--- start of Collected data ---

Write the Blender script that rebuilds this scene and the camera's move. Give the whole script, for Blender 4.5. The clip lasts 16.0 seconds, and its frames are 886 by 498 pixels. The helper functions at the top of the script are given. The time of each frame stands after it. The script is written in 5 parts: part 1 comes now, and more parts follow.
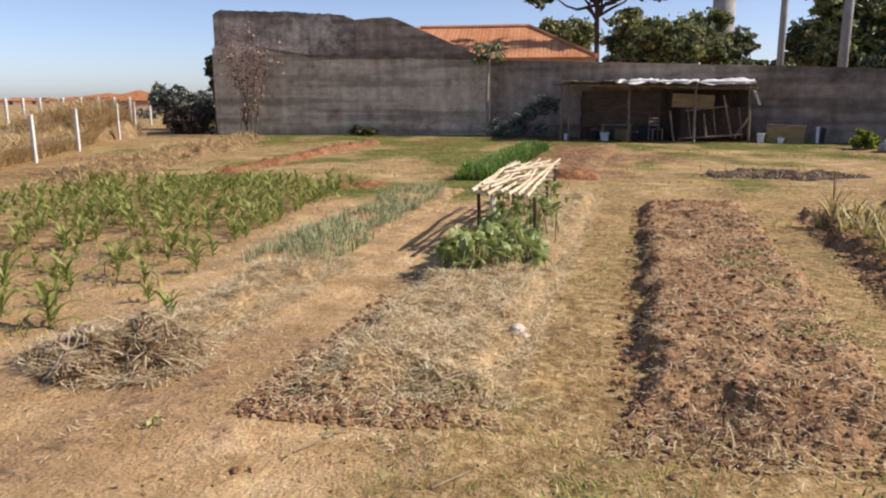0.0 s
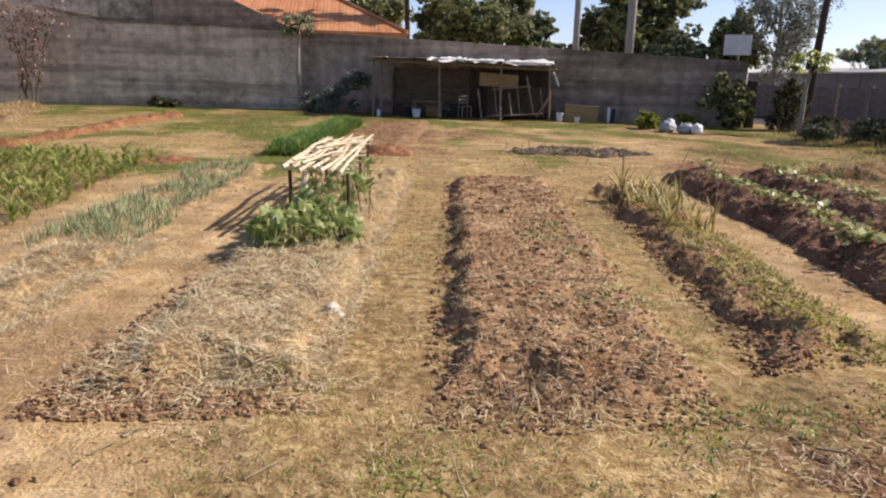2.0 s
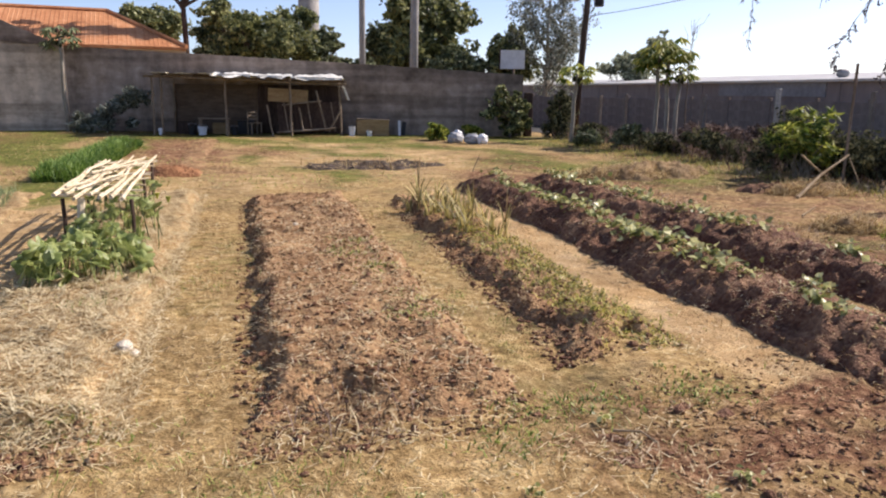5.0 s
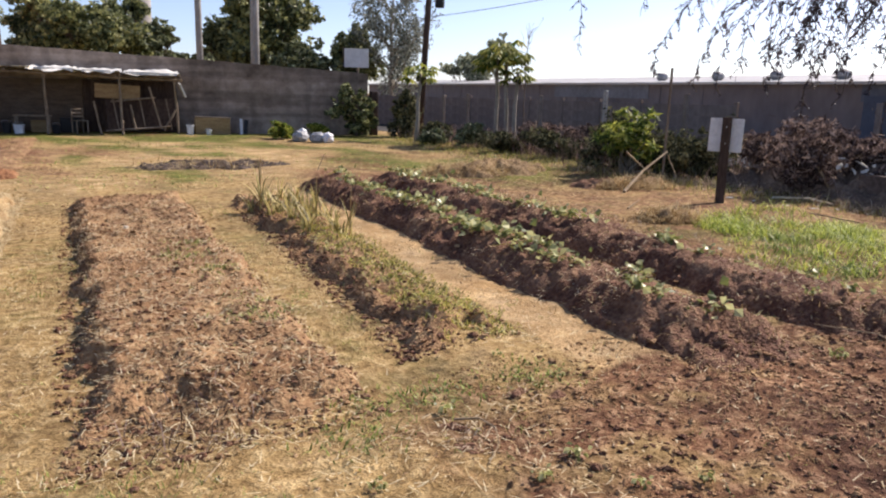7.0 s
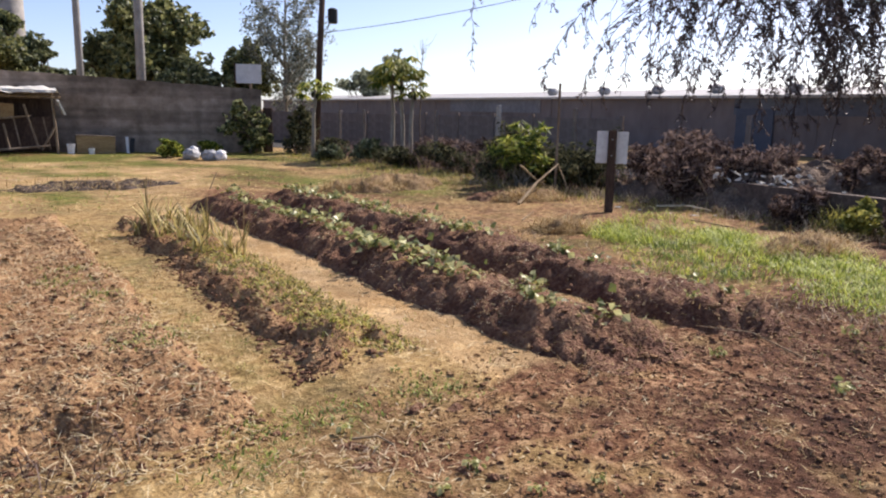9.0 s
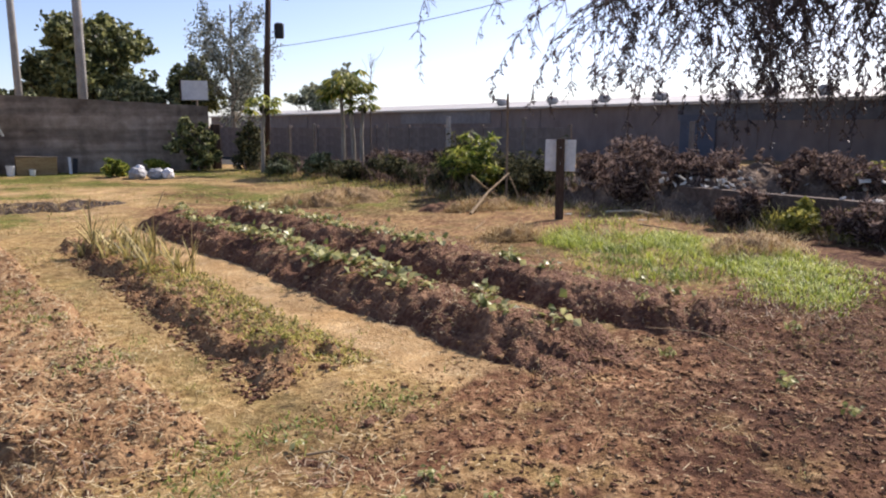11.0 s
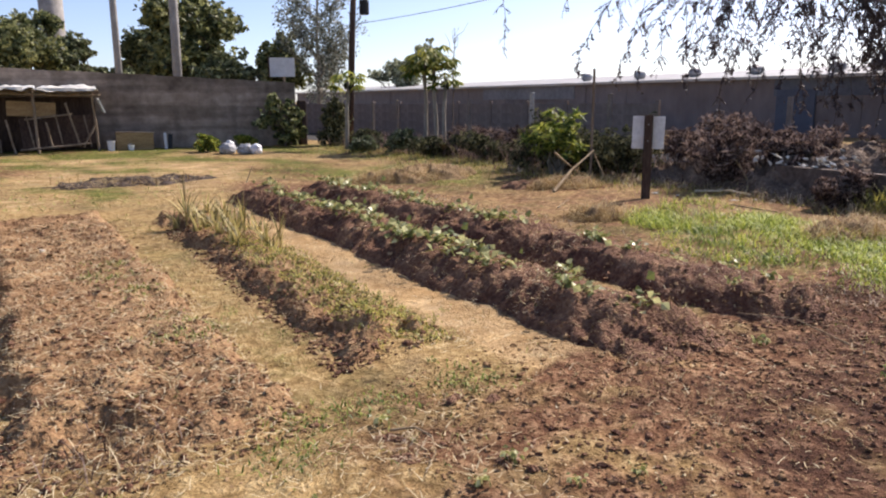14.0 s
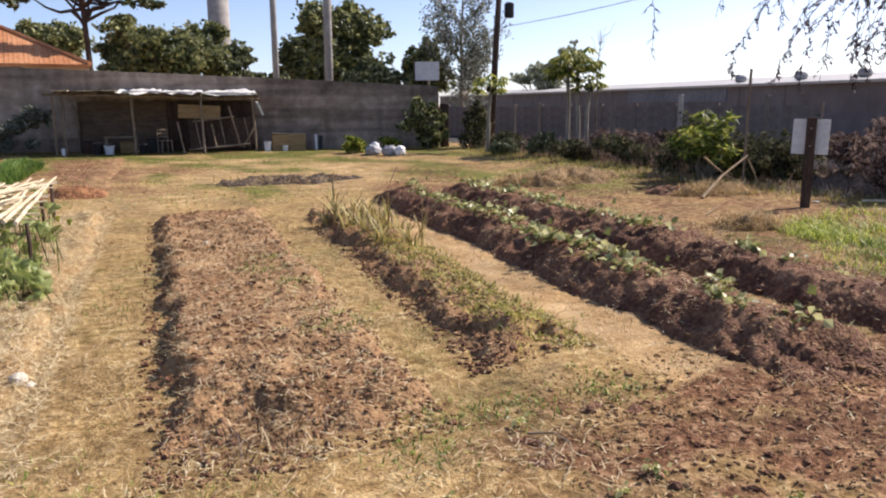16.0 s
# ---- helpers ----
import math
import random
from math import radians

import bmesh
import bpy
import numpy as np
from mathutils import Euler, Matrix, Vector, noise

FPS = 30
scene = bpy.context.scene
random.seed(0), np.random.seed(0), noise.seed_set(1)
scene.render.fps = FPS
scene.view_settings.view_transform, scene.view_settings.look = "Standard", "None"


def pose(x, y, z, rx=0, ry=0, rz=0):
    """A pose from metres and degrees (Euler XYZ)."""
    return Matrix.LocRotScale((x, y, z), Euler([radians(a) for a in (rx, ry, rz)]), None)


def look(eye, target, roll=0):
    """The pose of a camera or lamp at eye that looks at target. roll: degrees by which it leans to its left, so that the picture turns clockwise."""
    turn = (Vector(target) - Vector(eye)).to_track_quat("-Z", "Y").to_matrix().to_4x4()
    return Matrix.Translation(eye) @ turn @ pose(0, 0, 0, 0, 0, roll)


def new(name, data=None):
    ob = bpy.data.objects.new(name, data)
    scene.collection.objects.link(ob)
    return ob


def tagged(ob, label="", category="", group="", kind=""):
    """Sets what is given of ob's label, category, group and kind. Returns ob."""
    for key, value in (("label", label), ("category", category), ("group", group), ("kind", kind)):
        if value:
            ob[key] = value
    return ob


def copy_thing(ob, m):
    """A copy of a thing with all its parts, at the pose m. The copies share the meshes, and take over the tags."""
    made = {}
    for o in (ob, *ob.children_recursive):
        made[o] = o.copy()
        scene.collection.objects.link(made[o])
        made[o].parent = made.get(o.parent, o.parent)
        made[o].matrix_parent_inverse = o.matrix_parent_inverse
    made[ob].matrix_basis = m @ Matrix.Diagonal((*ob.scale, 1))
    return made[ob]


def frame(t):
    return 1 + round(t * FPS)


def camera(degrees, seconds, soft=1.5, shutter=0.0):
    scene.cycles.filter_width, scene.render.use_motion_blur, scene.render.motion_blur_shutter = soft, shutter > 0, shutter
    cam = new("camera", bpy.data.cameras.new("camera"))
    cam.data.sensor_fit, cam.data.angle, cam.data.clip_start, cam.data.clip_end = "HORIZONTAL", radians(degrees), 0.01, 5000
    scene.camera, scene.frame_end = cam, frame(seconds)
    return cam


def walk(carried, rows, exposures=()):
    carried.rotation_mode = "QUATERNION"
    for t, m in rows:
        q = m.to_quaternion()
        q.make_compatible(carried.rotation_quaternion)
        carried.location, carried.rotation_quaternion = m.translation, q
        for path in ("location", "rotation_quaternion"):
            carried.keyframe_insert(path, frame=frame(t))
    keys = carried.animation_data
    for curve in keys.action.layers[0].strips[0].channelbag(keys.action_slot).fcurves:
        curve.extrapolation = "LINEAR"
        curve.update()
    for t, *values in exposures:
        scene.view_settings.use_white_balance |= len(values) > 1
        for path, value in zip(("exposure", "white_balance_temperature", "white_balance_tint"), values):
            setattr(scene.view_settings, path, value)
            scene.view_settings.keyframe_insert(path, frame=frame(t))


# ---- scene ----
cam = camera(61.8, 16.0, soft=2.1)

# seconds, eye, turn: the camera is held at one spot and pans to the right and back
PATH = [
    (0.0, -0.07, -0.04, 1.68, 78.42, 0.25, 7.35),
    (0.5, -0.07, -0.04, 1.68, 78.20, 0.10, 5.89),
    (1.0, -0.04, -0.03, 1.69, 77.65, -0.82, 3.31),
    (1.5, -0.04, 0.00, 1.68, 77.09, -1.55, -0.76),
    (2.0, -0.05, 0.02, 1.68, 76.71, -1.54, -6.74),
    (2.5, -0.07, 0.04, 1.68, 76.98, -1.19, -10.34),
    (3.0, -0.09, 0.06, 1.68, 77.78, -0.82, -13.62),
    (3.5, -0.09, 0.07, 1.68, 78.01, -0.27, -15.96),
    (3.7, -0.10, 0.10, 1.71, 78.04, -0.39, -16.73),
    (5.8, -0.05, 0.05, 1.68, 77.92, -0.72, -26.10),
    (6.0, -0.05, 0.05, 1.68, 77.87, -0.72, -27.05),
    (6.5, -0.02, 0.04, 1.68, 78.22, -1.24, -31.78),
    (7.0, -0.01, 0.02, 1.68, 78.25, -1.47, -34.16),
    (7.5, -0.01, 0.02, 1.68, 78.33, -1.39, -35.07),
    (8.0, -0.01, 0.01, 1.69, 78.41, -1.56, -35.89),
    (8.5, -0.00, 0.00, 1.69, 79.01, -0.71, -37.37),
    (9.0, 0.03, -0.01, 1.69, 79.55, -1.07, -41.94),
    (9.2, 0.05, -0.02, 1.70, 79.70, -1.04, -44.21),
    (10.2, 0.05, -0.03, 1.69, 80.10, -0.39, -47.53),
    (11.3, 0.05, -0.04, 1.68, 80.40, 0.42, -44.17),
    (11.5, 0.05, -0.04, 1.70, 80.11, 0.44, -43.02),
    (12.0, 0.04, -0.03, 1.70, 80.21, 0.18, -41.08),
    (12.5, 0.04, -0.02, 1.70, 79.54, -0.08, -40.22),
    (13.0, 0.04, -0.02, 1.69, 78.96, 0.20, -39.49),
    (13.5, 0.05, -0.00, 1.69, 78.61, 0.22, -39.27),
    (14.0, 0.05, 0.01, 1.69, 78.71, 0.31, -39.44),
    (14.5, 0.04, 0.00, 1.69, 78.67, 0.57, -39.00),
    (15.0, 0.04, 0.01, 1.69, 78.77, 0.57, -38.34),
    (15.5, 0.03, 0.02, 1.69, 79.19, 0.66, -35.49),
    (16.0, 0.02, 0.04, 1.68, 79.01, 0.40, -28.78),
]
walk(cam, [(t, pose(x, y, z, rx, ry, rz)) for t, x, y, z, rx, ry, rz in PATH],
     exposures=[(0.0, 0.21, 6500, 19), (1.5, 0.25, 6500, 19), (3.5, 0.40, 6500, 19), (7.0, 0.44, 6500, 19), (16.0, 0.45, 6500, 19)])

# ---------------------------------------------------------------- light
SUN_BEARING, SUN_HEIGHT = 88.0, 40.0


def polar(bearing, d, z=0.0):
    return Vector((d * math.sin(radians(bearing)), d * math.cos(radians(bearing)), z))


world = bpy.data.worlds.new("sky")
scene.world = world
world.use_nodes = True
wn, wl = world.node_tree.nodes, world.node_tree.links
sky = wn.new("ShaderNodeTexSky")
sky.sky_type = "NISHITA"
sky.sun_disc = False
sky.sun_elevation = radians(SUN_HEIGHT)
sky.sun_rotation = radians(SUN_BEARING)
sky.air_density = 0.6
sky.dust_density = 0.85
sky.ozone_density = 1.0
wn["Background"].inputs["Strength"].default_value = 0.14
wl.new(sky.outputs["Color"], wn["Background"].inputs["Color"])

sun_data = bpy.data.lights.new("sun", "SUN")
sun_data.energy = 5.0
sun_data.angle = radians(0.6)
sun_data.color = (1.0, 0.93, 0.82)
sun = new("sun", sun_data)
sun.matrix_world = look(polar(SUN_BEARING, 40, 40 * math.tan(radians(SUN_HEIGHT))), (0, 0, 0))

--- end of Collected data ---

Directions
Gather all lines where the word "objects" appears.

Correct answer
    ob = bpy.data.objects.new(name, data)
    scene.collection.objects.link(ob)
        scene.collection.objects.link(made[o])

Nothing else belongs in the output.